Dans le service universel cette contradiction est devenue évidente. En effet, le sens de la conception sociale consiste en ce que l’homme, ayant conscience de la barbarie de la lutte entre personnalités et du manque de sécurité, a transporté le sens de sa vie dans l’association des personnalités. Avec le service universel, il arrive que les hommes, ayant fait tous les sacrifices possibles pour éviter les cruautés de la lutte et l’instabilité de la vie, sont appelés quand même à courir tous les dangers qu’ils ont cru éviter, et que, de plus, l’association — état — à laquelle ils ont sacrifié leurs intérêts personnels, court les mêmes dangers de mort qui menaçaient auparavant l’individu isolé.

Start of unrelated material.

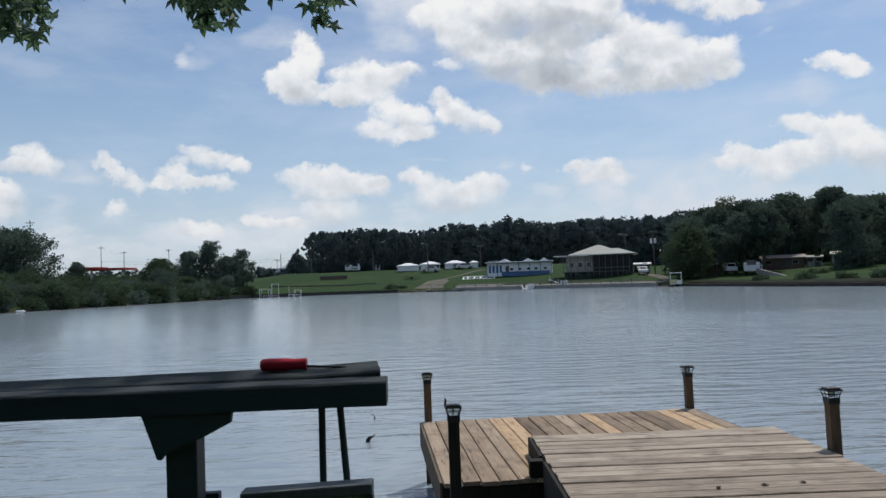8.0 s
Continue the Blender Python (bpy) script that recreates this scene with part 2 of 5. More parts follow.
thin = W.math("MULTIPLY", W.smooth(thin, -0.05, 2.0), W.smooth(W.noise(W.vec("MULTIPLY", coord, (1, 1, 1.6)), 24.0, 5.0, 0.55).outputs["Fac"], 0.2, 0.8, 0.50, 1.02))
veil = W.math("MULTIPLY", W.smooth(W.noise(W.vec("MULTIPLY", coord, (1, 1, 3.2)), 5.0, 6.0, 0.62).outputs["Fac"], 0.38, 0.75), 0.27)
haze = W.smooth(el, 0.0, 20.0, 0.60, 0.0)
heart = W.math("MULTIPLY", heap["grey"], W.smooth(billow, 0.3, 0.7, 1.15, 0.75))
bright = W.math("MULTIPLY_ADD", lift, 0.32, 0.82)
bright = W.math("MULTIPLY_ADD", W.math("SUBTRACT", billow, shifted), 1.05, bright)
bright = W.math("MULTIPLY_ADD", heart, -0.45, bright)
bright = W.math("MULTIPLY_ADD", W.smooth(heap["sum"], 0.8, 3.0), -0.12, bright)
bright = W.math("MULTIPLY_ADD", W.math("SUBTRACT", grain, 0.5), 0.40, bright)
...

Les gouvernements devaient éviter aux hommes la lutte entre individus, et leur donner la certitude de l’inviolabilité du régime adopté ; au lieu de cela ils exposent l’individu aux mêmes dangers, avec cette différence qu’à la place d’une lutte entre personnalités du même groupement, c’est une lutte entre groupements.

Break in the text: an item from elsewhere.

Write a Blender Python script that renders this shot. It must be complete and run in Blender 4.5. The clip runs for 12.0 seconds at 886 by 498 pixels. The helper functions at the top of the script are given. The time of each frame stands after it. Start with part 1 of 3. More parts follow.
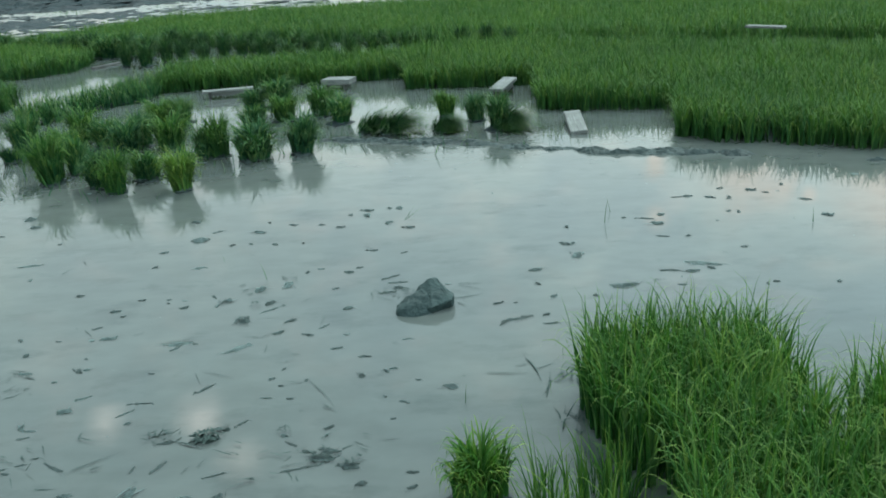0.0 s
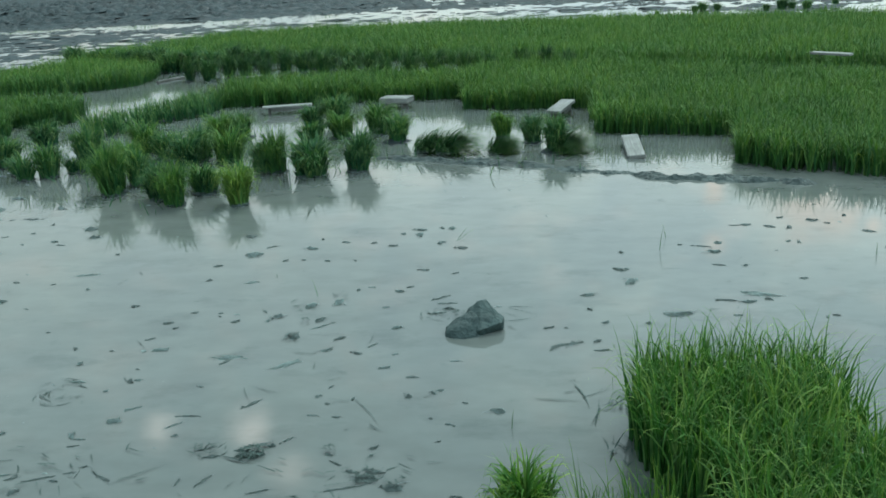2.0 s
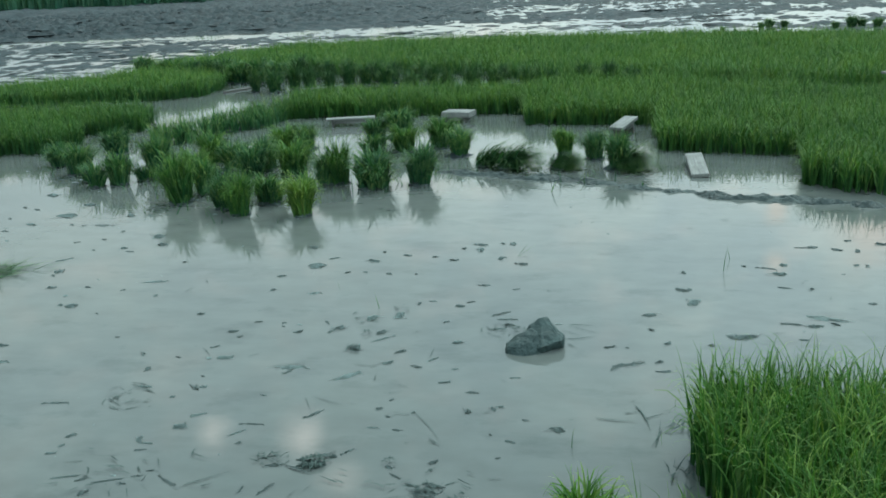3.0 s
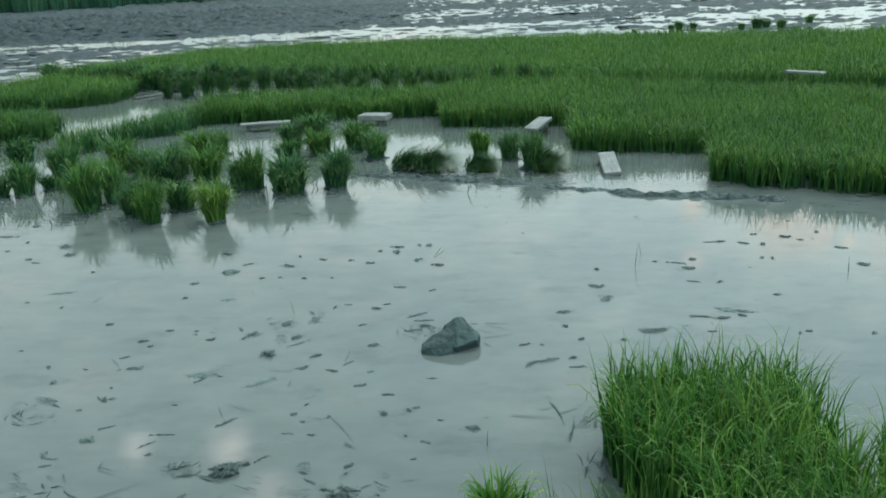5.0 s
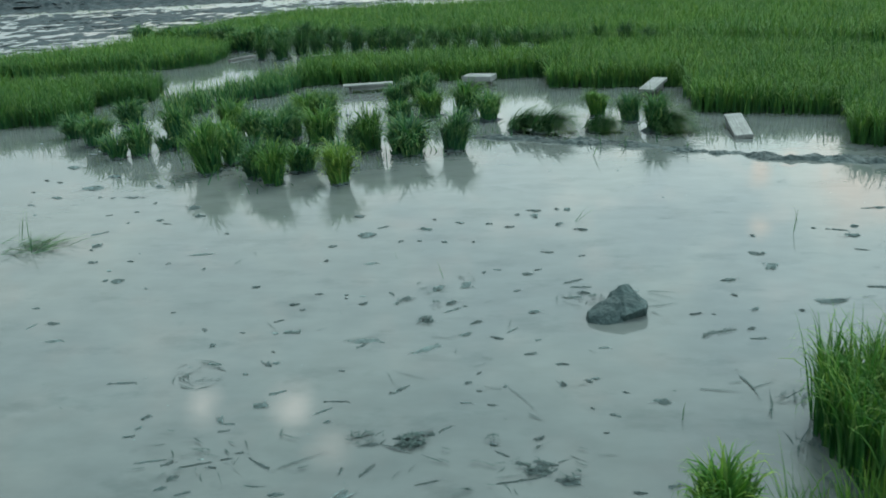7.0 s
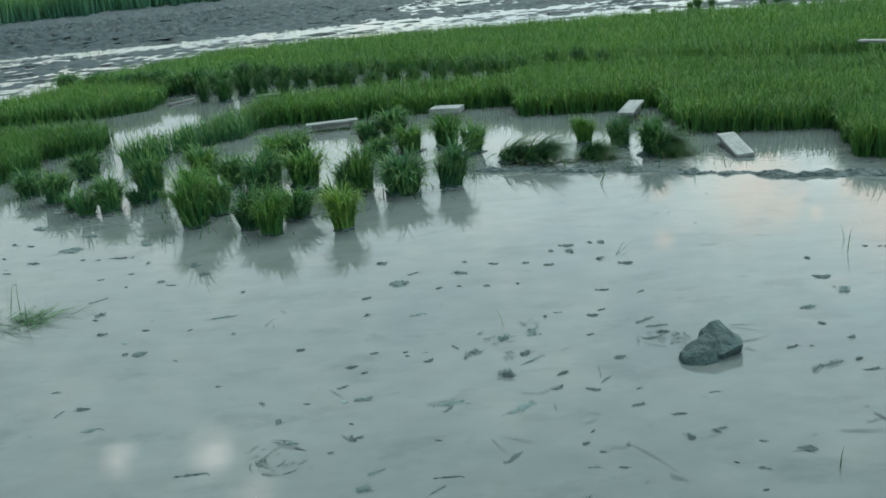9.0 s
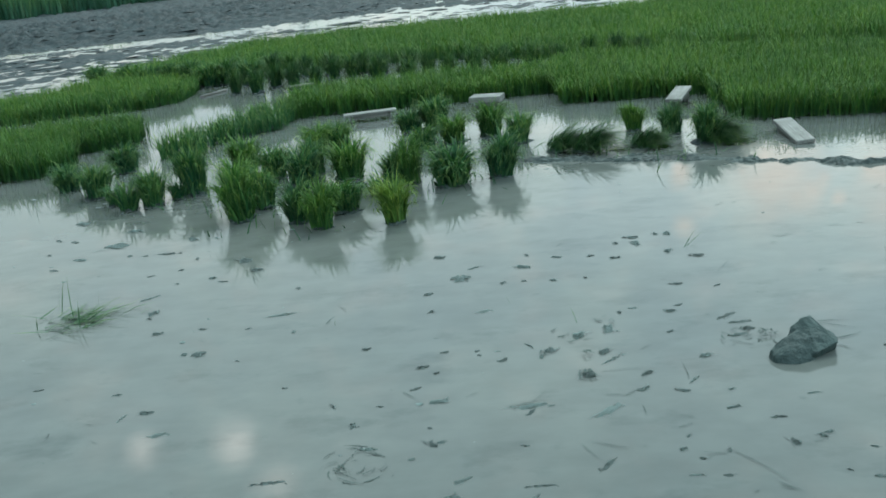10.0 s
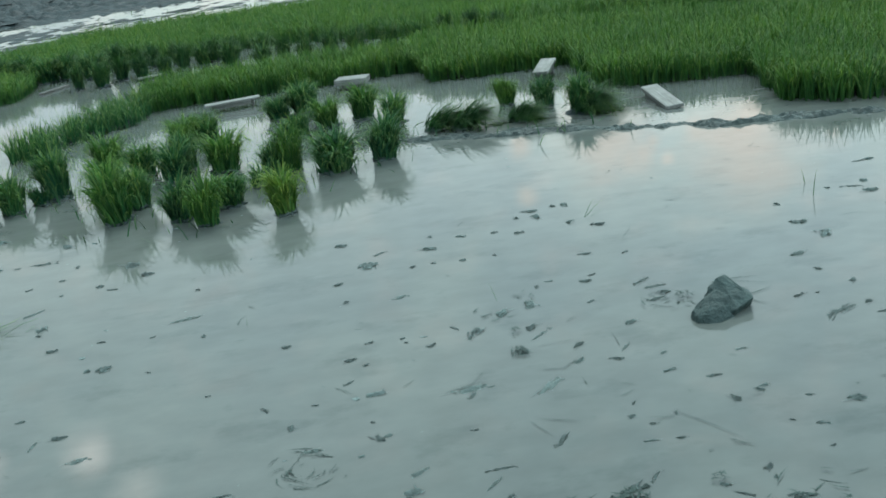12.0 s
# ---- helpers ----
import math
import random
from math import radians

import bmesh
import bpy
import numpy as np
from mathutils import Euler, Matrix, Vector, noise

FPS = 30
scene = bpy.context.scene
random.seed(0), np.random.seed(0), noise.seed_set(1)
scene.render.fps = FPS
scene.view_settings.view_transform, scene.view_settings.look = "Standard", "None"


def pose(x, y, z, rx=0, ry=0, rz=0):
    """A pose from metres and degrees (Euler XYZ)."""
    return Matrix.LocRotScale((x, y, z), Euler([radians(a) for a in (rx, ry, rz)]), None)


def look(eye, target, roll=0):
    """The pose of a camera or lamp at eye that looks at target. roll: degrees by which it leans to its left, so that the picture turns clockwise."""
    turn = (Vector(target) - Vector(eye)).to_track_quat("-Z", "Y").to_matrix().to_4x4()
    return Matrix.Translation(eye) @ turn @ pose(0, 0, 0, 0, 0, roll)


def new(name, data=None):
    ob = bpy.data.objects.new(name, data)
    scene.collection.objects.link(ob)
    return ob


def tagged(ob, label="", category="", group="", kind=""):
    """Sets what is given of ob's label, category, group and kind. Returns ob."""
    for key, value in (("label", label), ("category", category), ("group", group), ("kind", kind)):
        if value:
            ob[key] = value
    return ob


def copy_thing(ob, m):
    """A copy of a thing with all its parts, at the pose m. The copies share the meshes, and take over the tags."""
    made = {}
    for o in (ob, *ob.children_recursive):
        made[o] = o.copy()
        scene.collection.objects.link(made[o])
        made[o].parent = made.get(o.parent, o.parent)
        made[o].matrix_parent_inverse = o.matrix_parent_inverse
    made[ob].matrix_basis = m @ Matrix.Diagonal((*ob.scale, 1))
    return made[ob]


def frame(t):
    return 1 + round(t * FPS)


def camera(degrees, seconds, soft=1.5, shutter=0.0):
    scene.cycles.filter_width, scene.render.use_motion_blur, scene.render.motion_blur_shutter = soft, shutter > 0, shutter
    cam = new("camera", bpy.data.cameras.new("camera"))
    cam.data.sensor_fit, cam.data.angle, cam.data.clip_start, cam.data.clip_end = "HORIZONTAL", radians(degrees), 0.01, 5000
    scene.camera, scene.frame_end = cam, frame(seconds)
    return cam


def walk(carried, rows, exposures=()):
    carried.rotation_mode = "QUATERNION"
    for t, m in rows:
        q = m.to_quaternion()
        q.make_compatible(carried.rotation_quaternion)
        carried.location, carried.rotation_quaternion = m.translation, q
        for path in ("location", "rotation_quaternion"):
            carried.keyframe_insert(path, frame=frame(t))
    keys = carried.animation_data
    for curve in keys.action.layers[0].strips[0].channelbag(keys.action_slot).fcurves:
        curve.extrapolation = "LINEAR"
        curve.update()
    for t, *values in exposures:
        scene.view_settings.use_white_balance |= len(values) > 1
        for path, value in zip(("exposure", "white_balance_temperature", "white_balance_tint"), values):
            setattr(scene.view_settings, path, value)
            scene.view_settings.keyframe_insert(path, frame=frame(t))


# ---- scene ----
cam = camera(50.0, 12.0, 1.7, 0.4)
PATH = [
    (0, (0.224, 1.155, 1.584), (0.041, 3.035, 0.927), -4.1),
    (0.5, (0.224, 1.148, 1.588), (-0.003, 3.037, 0.973), -3.0),
    (1, (0.227, 1.164, 1.588), (-0.028, 3.055, 0.99), -3.0),
    (1.5, (0.228, 1.175, 1.585), (-0.047, 3.06, 0.978), -3.2),
    (2, (0.231, 1.181, 1.586), (-0.063, 3.062, 0.974), -3.4),
    (2.5, (0.217, 1.175, 1.595), (-0.122, 3.052, 0.996), -3.1),
    (2.7, (0.208, 1.159, 1.61), (-0.168, 3.032, 1.017), -3.0),
    (4.3, (0.205, 1.16, 1.603), (-0.243, 3.032, 1.06), -3.0),
    (4.5, (0.221, 1.158, 1.601), (-0.155, 3.042, 1.047), -3.1),
    (5, (0.25, 1.173, 1.591), (-0.002, 3.07, 1.01), -3.1),
    (5.5, (0.205, 1.191, 1.571), (-0.068, 3.057, 0.903), -1.8),
    (6, (0.066, 1.191, 1.564), (-0.219, 3.059, 0.907), -1.1),
    (6.5, (-0.077, 1.205, 1.573), (-0.433, 3.061, 0.918), -3.5),
    (7, (-0.197, 1.257, 1.566), (-0.577, 3.112, 0.921), -3.8),
    (7.5, (-0.358, 1.367, 1.579), (-0.69, 3.249, 0.989), -5.5),
    (7.7, (-0.424, 1.42, 1.575), (-0.743, 3.302, 0.976), -6.8),
    (9.3, (-0.938, 1.506, 1.59), (-1.126, 3.405, 0.99), -5.6),
    (9.5, (-0.969, 1.529, 1.581), (-1.177, 3.425, 0.979), -5.5),
    (10, (-1.1, 1.634, 1.582), (-1.338, 3.522, 0.965), -6.7),
    (10.5, (-1.178, 1.671, 1.591), (-1.346, 3.561, 0.959), -8.2),
    (11, (-1.244, 1.699, 1.587), (-1.302, 3.583, 0.916), -7.3),
    (11.5, (-1.337, 1.674, 1.602), (-1.275, 3.55, 0.912), -8.0),
    (12, (-1.371, 1.71, 1.608), (-1.301, 3.585, 0.915), -8.1),
]
walk(cam, [(t, look(eye, target, roll)) for t, eye, target, roll in PATH], [(0.0, -0.05, 6500, 2.2), (7.0, -0.04, 6500, 2.9), (12.0, -0.03, 6500, 3.8)])

# ---- world, sun ----
SUN_UP, SUN_TURN = 58.0, 15.0
PUFFS = [(-28.0, 26.4, 1.1, 2.3), (-22.2, 27.2, 1.35, 2.3), (-20.0, 30.0, 1.3, 1.8), (13.0, 15.0, 2.6, 0.80), (21.0, 15.8, 3.2, 0.80)]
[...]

L’établissement du service universel fait songer à un homme qui, pour que sa maison ne s’écroule pas, la remplirait tellement de supports, d’étais, de poutres et de planches, qu’il ne parviendrait à la maintenir qu’en la rendant absolument inhabitable.

De même le service universel rend nuls tous les avantages de la vie sociale qu’il est appelé à défendre.

Les avantages de la vie sociale consistent dans la sécurité de la propriété et du travail et dans la possibilité d’une amélioration générale des conditions de la vie. Or le service universel détruit tout cela.